AUTHOR=Zhang Yuanyuan , Ding Hongwei TITLE=The Effect of Ambiguity Awareness on Second Language Learners’ Prosodic Disambiguation JOURNAL=Frontiers in Psychology VOLUME=11 YEAR=2020 URL=https://www.frontiersin.org/journals/psychology/articles/10.3389/fpsyg.2020.573520 DOI=10.3389/fpsyg.2020.573520 ISSN=1664-1078 ABSTRACT=

Three tasks were reported to examine the effect of ambiguity awareness on Chinese-speaking English learners’ use of prosody in resolving prepositional-phrase attachment ambiguity. In the first (Task 1) and second (Task 2) tasks, listeners were not informed of the syntactic ambiguity. In the third task (Task 3), listeners were given the specific information about syntactic ambiguity. The analysis of the overall accuracy rate showed that before receiving specific information about syntactic ambiguity, learners did not detect the ambiguity within the structure and tended to interpret the sentence in a “good-enough” heuristic to reduce the computational burden.
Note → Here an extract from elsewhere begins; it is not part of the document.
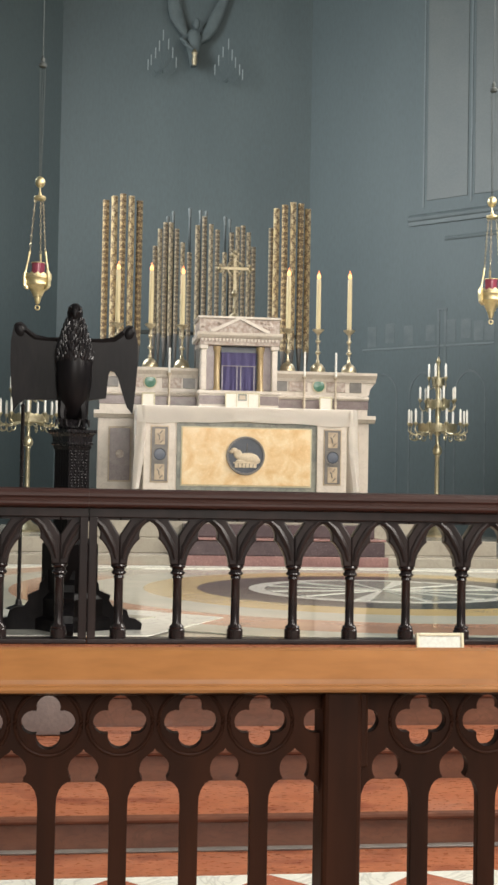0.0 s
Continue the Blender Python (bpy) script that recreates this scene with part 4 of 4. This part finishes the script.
# ---- hanging sanctuary lamps ----
def sanctuary_lamp(x, y, z, label):
    """z is the tip at the bottom."""
    root = thing("hanging_lamp", label, "sanctuary lamp", (x, y, z), "hanging sanctuary lamps")
    part("bowl", lathe([(0, 0.06), (0.014, 0.062), (0.022, 0.08), (0.026, 0.1), (0.03, 0.12), (0.04, 0.125), (0.042, 0.14), (0.06, 0.172), (0.088, 0.198), (0.1, 0.205), (0.106, 0.215), (0.102, 0.235), (0.108, 0.262), (0.114, 0.27), (0.112, 0.28), (0.102, 0.282), (0.096, 0.22)], 28), LAMP_GOLD, root, smooth=True)
    part("cresting", crown(0.113, 0.283, 0.03, 14), LAMP_GOLD, root)
    part("pendant", ring(0.018, 0.006, 0, 14, axis="Y"), LAMP_GOLD, root, at=(0, 0, 0.03))
    part("glass", lathe([(0, 0.2), (0.043, 0.21), (0.052, 0.30), (0.055, 0.40), (0.05, 0.40), (0.045, 0.3)], 20), RUBY, root, "ruby red glass", smooth=True)
    part("glass_rim", ring(0.056, 0.004, 0.40, 24), LAMP_GOLD, root)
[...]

After being aware of the syntactic ambiguity, they could use prosodic cues to resolve the ambiguity. However, the finding that the learners reversed their parsing bias from verb phrase attachment (VP-attachment) toward noun phrase attachment (NP-attachment) indicated their difficulty in integrating prosodic information to syntactic structure efficiently. The analysis of individual accuracy rate demonstrated learners’ individual variations in using prosodic cues. The result suggests that learners’ failure to use prosodic cues may be attributed to a lack of ambiguity awareness and difficulty in information integration, rather than their low sensitivity to prosodic cues.